Pick out all lines in the listing holding the string "open" and copy them.

-- Start Information supplied --

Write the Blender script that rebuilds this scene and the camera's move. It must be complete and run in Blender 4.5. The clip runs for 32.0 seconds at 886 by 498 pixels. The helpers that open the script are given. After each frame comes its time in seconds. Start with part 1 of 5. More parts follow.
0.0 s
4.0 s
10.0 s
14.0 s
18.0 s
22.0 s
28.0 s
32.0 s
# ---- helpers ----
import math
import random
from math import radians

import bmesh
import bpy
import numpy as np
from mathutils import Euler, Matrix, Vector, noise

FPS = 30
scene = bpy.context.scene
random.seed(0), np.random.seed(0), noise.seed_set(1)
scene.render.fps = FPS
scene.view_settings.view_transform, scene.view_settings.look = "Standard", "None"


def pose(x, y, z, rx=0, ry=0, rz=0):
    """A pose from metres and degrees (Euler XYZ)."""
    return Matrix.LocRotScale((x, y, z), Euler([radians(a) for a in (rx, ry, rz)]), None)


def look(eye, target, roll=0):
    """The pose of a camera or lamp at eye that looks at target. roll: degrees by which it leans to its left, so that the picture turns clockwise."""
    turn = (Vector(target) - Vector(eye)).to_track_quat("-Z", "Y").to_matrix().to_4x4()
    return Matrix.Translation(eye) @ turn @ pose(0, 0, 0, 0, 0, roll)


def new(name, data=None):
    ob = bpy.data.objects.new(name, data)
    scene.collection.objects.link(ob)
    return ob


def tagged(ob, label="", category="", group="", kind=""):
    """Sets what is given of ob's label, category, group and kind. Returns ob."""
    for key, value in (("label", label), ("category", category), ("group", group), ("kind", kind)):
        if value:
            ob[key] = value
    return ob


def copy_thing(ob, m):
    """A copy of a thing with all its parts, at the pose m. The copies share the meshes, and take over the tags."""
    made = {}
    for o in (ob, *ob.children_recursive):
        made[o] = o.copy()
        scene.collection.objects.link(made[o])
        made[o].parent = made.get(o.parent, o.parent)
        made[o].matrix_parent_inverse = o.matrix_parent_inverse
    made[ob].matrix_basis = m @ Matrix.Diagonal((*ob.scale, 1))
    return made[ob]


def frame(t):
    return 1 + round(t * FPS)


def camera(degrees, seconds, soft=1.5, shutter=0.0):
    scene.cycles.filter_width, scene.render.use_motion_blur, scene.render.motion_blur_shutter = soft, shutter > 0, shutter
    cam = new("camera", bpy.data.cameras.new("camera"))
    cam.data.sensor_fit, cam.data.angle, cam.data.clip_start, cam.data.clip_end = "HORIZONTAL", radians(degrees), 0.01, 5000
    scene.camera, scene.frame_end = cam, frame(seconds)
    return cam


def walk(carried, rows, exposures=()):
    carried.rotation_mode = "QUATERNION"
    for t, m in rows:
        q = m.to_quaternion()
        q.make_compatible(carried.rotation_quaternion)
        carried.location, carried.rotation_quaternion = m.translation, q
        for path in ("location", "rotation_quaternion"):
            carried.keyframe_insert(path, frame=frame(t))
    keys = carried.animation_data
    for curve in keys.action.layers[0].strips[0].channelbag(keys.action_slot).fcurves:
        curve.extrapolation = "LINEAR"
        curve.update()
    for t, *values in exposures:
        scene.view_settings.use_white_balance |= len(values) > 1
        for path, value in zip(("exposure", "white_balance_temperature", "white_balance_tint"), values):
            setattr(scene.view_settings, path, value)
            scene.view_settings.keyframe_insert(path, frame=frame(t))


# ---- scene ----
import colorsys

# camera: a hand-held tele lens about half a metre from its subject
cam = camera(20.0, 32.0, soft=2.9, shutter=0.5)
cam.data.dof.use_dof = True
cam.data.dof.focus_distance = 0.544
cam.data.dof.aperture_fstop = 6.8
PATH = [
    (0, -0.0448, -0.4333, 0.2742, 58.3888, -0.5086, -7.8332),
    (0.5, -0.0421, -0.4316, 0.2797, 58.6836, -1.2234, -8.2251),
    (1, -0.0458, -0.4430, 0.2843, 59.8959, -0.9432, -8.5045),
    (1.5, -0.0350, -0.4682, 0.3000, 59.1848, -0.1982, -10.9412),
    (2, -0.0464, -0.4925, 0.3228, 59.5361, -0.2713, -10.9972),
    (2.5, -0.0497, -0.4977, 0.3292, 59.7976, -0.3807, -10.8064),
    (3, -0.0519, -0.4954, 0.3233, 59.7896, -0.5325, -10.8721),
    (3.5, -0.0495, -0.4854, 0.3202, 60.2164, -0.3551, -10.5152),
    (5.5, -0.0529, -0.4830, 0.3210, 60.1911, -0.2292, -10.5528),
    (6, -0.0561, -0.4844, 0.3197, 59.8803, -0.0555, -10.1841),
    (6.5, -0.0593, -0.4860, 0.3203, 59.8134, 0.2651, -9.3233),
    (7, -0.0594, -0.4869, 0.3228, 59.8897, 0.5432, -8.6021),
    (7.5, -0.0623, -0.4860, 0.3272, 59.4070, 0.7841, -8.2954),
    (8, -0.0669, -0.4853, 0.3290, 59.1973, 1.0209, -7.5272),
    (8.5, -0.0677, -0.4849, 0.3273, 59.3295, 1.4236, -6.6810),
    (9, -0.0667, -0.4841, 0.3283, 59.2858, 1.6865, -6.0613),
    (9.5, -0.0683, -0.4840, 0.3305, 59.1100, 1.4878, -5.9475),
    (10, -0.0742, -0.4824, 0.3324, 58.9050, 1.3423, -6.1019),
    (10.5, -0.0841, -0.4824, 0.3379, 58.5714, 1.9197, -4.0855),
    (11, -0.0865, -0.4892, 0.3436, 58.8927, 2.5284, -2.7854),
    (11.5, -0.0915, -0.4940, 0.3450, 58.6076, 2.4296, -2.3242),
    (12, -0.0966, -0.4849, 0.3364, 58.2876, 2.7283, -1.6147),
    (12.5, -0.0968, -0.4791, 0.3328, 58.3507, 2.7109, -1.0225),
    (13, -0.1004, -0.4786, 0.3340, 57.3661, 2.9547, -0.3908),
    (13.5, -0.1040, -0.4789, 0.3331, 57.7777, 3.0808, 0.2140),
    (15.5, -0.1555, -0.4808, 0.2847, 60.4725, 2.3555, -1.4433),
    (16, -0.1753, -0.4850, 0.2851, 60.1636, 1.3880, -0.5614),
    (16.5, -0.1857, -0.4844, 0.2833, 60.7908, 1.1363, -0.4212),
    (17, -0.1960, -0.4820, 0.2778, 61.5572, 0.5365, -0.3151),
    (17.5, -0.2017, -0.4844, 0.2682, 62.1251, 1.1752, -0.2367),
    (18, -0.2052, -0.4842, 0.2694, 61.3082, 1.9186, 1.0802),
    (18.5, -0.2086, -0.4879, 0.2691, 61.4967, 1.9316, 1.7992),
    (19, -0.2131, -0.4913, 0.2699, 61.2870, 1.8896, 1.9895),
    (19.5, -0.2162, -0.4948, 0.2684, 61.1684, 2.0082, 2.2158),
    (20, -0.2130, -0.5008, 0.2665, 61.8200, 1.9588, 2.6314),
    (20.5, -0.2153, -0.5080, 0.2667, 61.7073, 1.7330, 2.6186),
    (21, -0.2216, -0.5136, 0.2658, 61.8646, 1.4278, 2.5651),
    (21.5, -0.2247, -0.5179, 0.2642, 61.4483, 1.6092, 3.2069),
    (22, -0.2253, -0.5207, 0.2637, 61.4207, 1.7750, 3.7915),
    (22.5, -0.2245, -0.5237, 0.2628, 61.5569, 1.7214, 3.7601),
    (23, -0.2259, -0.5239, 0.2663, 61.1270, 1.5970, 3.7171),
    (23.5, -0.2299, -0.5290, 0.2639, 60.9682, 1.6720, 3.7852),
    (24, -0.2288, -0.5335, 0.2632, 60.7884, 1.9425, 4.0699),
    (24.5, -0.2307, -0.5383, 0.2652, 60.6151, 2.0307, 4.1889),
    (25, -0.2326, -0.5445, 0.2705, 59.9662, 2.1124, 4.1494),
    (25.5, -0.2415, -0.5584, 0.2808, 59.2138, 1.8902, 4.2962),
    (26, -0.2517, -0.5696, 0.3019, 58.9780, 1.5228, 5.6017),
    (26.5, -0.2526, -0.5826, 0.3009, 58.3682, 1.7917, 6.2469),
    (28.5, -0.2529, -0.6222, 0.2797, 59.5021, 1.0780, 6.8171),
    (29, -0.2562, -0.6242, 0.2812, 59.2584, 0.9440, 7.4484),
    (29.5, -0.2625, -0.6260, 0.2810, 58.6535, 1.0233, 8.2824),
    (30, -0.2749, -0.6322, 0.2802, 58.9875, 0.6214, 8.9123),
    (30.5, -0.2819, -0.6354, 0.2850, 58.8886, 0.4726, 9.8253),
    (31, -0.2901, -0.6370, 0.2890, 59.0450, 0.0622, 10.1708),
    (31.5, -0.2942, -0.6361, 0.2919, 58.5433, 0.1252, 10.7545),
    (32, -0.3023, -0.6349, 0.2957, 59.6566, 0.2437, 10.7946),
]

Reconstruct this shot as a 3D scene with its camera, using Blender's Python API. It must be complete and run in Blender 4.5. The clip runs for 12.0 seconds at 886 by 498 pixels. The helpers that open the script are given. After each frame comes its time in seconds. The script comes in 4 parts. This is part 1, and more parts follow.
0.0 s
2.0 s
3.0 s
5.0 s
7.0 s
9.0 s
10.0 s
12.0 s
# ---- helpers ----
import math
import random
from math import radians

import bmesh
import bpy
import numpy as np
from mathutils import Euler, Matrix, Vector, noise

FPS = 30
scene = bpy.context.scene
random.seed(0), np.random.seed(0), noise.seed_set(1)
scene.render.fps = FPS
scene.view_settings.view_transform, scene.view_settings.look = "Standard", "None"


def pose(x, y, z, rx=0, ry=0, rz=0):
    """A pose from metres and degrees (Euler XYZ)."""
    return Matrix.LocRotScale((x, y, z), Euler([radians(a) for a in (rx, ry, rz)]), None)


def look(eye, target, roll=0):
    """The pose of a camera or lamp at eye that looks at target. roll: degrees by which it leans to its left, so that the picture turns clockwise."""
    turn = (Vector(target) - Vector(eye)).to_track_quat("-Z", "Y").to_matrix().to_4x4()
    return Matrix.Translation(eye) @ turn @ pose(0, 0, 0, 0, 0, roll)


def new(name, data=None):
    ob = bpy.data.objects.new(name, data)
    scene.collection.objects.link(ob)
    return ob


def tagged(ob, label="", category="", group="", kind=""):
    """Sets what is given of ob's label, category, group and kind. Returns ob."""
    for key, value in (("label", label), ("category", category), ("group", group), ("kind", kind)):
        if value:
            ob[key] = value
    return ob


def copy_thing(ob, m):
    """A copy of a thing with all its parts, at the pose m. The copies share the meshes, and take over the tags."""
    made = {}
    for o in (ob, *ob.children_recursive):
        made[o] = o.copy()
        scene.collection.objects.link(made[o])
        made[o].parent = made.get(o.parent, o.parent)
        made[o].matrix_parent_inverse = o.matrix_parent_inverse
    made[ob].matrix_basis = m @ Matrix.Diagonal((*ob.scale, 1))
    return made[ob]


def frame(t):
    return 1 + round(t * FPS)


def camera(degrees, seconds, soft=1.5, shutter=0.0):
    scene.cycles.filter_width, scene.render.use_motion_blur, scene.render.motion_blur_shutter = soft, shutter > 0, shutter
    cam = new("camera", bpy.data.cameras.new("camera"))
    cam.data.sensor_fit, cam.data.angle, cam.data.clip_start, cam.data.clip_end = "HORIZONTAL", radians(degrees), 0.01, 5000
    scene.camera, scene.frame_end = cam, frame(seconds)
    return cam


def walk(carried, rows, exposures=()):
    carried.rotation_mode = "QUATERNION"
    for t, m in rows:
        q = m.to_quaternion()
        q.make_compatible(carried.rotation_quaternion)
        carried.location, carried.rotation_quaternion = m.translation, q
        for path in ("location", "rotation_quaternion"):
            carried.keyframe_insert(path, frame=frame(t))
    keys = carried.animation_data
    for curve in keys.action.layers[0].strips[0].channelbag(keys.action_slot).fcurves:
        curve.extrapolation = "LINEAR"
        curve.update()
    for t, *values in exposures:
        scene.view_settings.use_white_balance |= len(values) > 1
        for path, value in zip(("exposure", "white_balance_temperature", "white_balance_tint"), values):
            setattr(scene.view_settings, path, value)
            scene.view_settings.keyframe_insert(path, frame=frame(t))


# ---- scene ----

-- End Information supplied --

**Written response:**
Write the Blender script that rebuilds this scene and the camera's move. It must be complete and run in Blender 4.5. The clip runs for 32.0 seconds at 886 by 498 pixels. The helpers that open the script are given. After each frame comes its time in seconds. Start with part 1 of 5. More parts follow.
Reconstruct this shot as a 3D scene with its camera, using Blender's Python API. It must be complete and run in Blender 4.5. The clip runs for 12.0 seconds at 886 by 498 pixels. The helpers that open the script are given. After each frame comes its time in seconds. The script comes in 4 parts. This is part 1, and more parts follow.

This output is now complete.